Андрей Болконский — никто, как и всякое лицо романиста, а не писателя личностей или мемуаров. Я бы стыдился печататься, ежели бы весь мой труд состоял в том, чтобы списать портрет, разузнать, запомнить, — так Толстой отвечал на вопрос о прототипе князя Андрея.
     Исключение, по его словам, составляют Денисов и Марья Ахросимова, прототипы которых — Денис Давыдов и Анастасия Офросимова, люди столь же оригинального характера, что и эти толстовские персонажи.
Есть ли герои, которым Толстой передоверяет
собственную философию и собственные переживания?
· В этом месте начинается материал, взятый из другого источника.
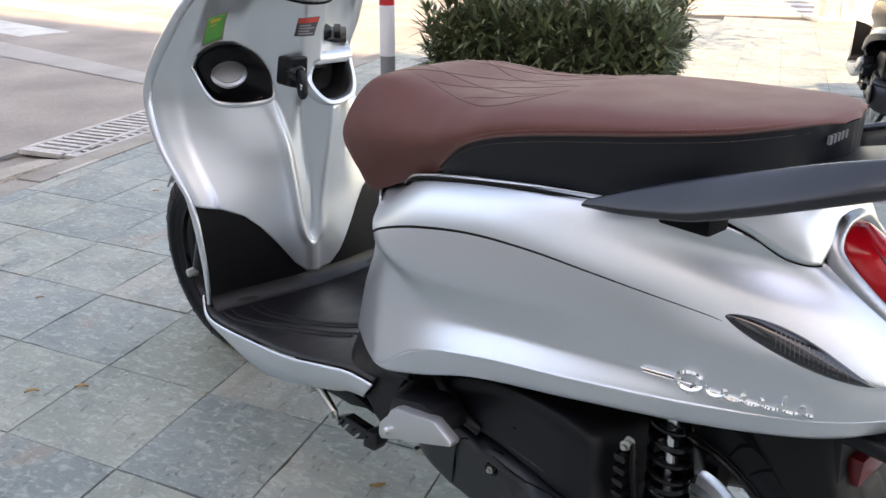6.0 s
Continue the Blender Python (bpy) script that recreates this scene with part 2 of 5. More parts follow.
def capped(rows):
    """A sheet of closed rings with both ends shut."""
    bm = sheet(rows, True)
    bm.verts.ensure_lookup_table()
    n = len(rows[0])
    bm.faces.new([bm.verts[i] for i in range(n)])
    bm.faces.new([bm.verts[len(bm.verts) - n + i] for i in range(n)])
    bmesh.ops.recalc_face_normals(bm, faces=bm.faces)
    return bm


def loft(lines, across, along):
    """A smooth sheet through lengthwise lines of control points."""
    lines = [cat(r, along) for r in lines]
    cols = [cat([r[j] for r in lines], across) for j in range(along)]
    return sheet(cols)


def flip_y(bm):
    other = bm.copy()
    bmesh.ops.transform(other, matrix=Matrix.Diagonal((1, -1, 1, 1)), verts=other.verts)
    bmesh.ops.reverse_faces(other, faces=other.faces)
    return other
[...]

     В значительной степени такими героями являются Пьер Безухов и Андрей Болконский, отчасти — Николай Ростов. Размышления о природе добра, чести, смерти, свободе, которыми задаются эти герои, — во многом мысли самого Толстого, их стремление к истине, к пониманию сути вещей, — стремление, безусловно разделяемое их автором. В этом можно убедиться, прочитав его дневники и взглянув на черновики романа. Однако Толстой, работая над Войной и миром, вскоре понял, что вкладывать в уста героев пространные рассуждения — значит жертвовать художественностью. Истина, открывавшаяся его героям, во многом оставалась частной истиной, носителем «общей истины» не мог быть один герой — для её выражения Толстому понадобился выход на следующий уровень; этим уровнем стали историософские рассуждения, которые начинаются с третьего тома романа и суммируются в эпилоге.
     Впрочем, если и не утверждать прямо, что Толстой транслирует через героев свою философию, можно говорить, что некоторые герои выражают его образ мыслей, что они для него ближе других, тем самым они становятся центральными для всего романа. Лидия Гинзбург, много писавшая о психологизме Толстого, замечала, что его герои
не только решают те же жизненные задачи, которые он сам решал, но решают их в той же психологической форме.
     Таковы Пьер, Андрей, Наташа, Николай, княжна Марья. Другие герои, несмотря на множество ярких характеризующих их деталей, второстепенны, потому что Толстой не изображает их внутренних мыслей или потому что эти мысли — типические, не преломляющиеся в индивидуальности человека. Напротив, для центральных героев характерно не типическое, не принятое в свете, не заданное заранее, но совершенно естественное поведение. Филолог Валентин Хализев приводит в пример волнение, неумение держать себя Наташи во время её первого бала, и поведение княжны Марьи с Николаем Ростовым, приехавшим с ней проститься.
Можно ли сказать, что в Войне и мире
есть положительные и отрицательные герои?
     Хотя такая постановка вопроса может показаться наивной, Толстой очень ясно даёт понять, на чьей стороне его симпатии. При этом Толстой, как никто из великих русских писателей XIX века, умеет быть безжалостным к своим героям. Эта безжалостность в некотором смысле как раз проявление симпатии или даже любви: Толстой глубже анализирует психологию тех, кто наиболее ему интересен. Второстепенных, но важных для себя героев, таких как капитан Тушин, Толстой ставит в те самые обстоятельства, которые впоследствии будут разобраны в эпилоге как наиболее значимые в общем деле, общем народном движении. Наконец, постоянные «гомеровские» эпитеты, о которых уже говорилось, Толстой щедро использует, рисуя несимпатичных персонажей: навязчивая губка с усиками княгини Болконской, мраморные плечи Элен.